Ancora una volta la riflessione sulla lingua viene in aiuto per illuminare i rapporti confusi, ma non certo per risolvere lo sconforto professionale. Lo scrutinio come atto valutativo è da intendersi solo come sommativo, poiché attestante un esito finale, mentre la valutazione formativa descrive il processo, include elementi di autovalutazione e serve per rimodulare gli interventi in riferimento alle problematicità emerse, anche da parte dello studente). Il nodo della questione è che non è possibile valutare in decimi un avvenuto apprendimento complesso, ma semplicemente un’acquisizione di nozioni dichiarative o procedurali. L’apprendimento, almeno come lo intendiamo, se effettivo e significativo, ha quindi in sé un’idea di valutazione descrittiva anche in fase sommativa come narrazione del percorso esperito dall’alunno. Niente di più lontano quindi dalla coincidenza voto/materia o voto/alunno; non significa nemmeno far coincidere un livello, che delinea con presunta compiutezza un profilo di apprendimento, con un numero.
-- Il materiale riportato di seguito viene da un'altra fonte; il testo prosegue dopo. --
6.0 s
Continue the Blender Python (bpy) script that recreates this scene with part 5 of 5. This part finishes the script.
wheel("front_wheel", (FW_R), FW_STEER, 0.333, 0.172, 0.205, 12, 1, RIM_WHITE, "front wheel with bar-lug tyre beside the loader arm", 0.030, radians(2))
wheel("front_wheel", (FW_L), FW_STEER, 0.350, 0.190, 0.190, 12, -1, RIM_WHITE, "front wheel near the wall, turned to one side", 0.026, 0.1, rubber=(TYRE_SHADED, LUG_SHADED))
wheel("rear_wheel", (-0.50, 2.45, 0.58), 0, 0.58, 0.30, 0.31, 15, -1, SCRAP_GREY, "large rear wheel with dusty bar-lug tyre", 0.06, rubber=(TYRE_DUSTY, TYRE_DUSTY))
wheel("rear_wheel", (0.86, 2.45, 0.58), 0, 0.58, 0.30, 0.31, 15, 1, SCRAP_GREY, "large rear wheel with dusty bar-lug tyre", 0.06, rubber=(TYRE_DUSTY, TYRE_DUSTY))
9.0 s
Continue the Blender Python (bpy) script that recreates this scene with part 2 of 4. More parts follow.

Su questo ultimo punto erano state esplicite persino le circolari e le linee guida che hanno accompagnato i modelli di certificazione delle competenze, a partire da quella del 2015, richiamando l’attenzione dei docenti su narrazione, descrizione, “complessità e processualità” in merito alle valutazioni finali.
L’ordinanza ministeriale ha indotto quindi alla cancellazione rapida e apparentemente incosciente di un patrimonio di cultura valutativa che, pur non essendo diffuso unifomemente nelle scuole del primo ciclo, poteva essere un efficace antidoto contro il pensiero negativo del voto numerico come metro e misura di tutte le cose di scuola, problema reale già durante l’ordinaria attività in presenza e non imputabile certo alla DaD.
Da più parti, moltissimi insegnanti di ogni ordine e grado, (anche qualche dirigente…) nella coscienza della situazione emergenziale e anche nella consapevolezza del problema “valutazione” nella scuola di base, hanno chiesto un atteggiamento completamente diverso sulla sospensione dell’atto valutativo: dalla più netta posizione di “insegnare” che ha chiesto la moratoria dei voti per le classi di passaggio di in ogni ordine e grado, firmata da oltre 2000 insegnanti, alla lettera aperta firmata dal Cidi e dall’MCE, alla dichiarazione del Comitato Scientifico delle Indicazioni Nazionali, alle numerose raccolte di firme per iniziative di singoli collegi docenti. E’ stato ignorato persino il parere del Consiglio Superiore per la Pubblica Istruzione.
Se scoperchiamo, poi, il vaso di Pandora relativo all’Esame di Stato della secondaria di primo grado, la situazione risulta ancora più schizofrenica, ma questa è un’altra drammatica storia.
Appare evidente che è saltato il rapporto tra significato e significante condiviso tra i parlanti generando la non comunicabilità, e quindi paralizzando l’operato coerente degli insegnanti riflessivi, con i quali non si è voluto di fatto dialogare. Si è scelto di operare d’imperio ministeriale, non certo con autorevolezza professionale, con un obiettivo che, stentiamo persino a riconoscerlo, coincide con la demolizione di ogni costruzione significativa realizzata nella scuola di base dal 2012, anno di promulgazione delle Indicazioni nazionali, attraverso un percorso, non sempre ben tracciato ma certamente significativo, fatto di misure di accompagnamento. di formazione e di riflessione nelle scuole.
Il dramma vero è che nel gioco dei rapporti tra significato e significante si costruiscono le storie convulse di futuri cittadini, le uniche che interessano veramente agli insegnanti che vivono con rispetto il proprio lavoro.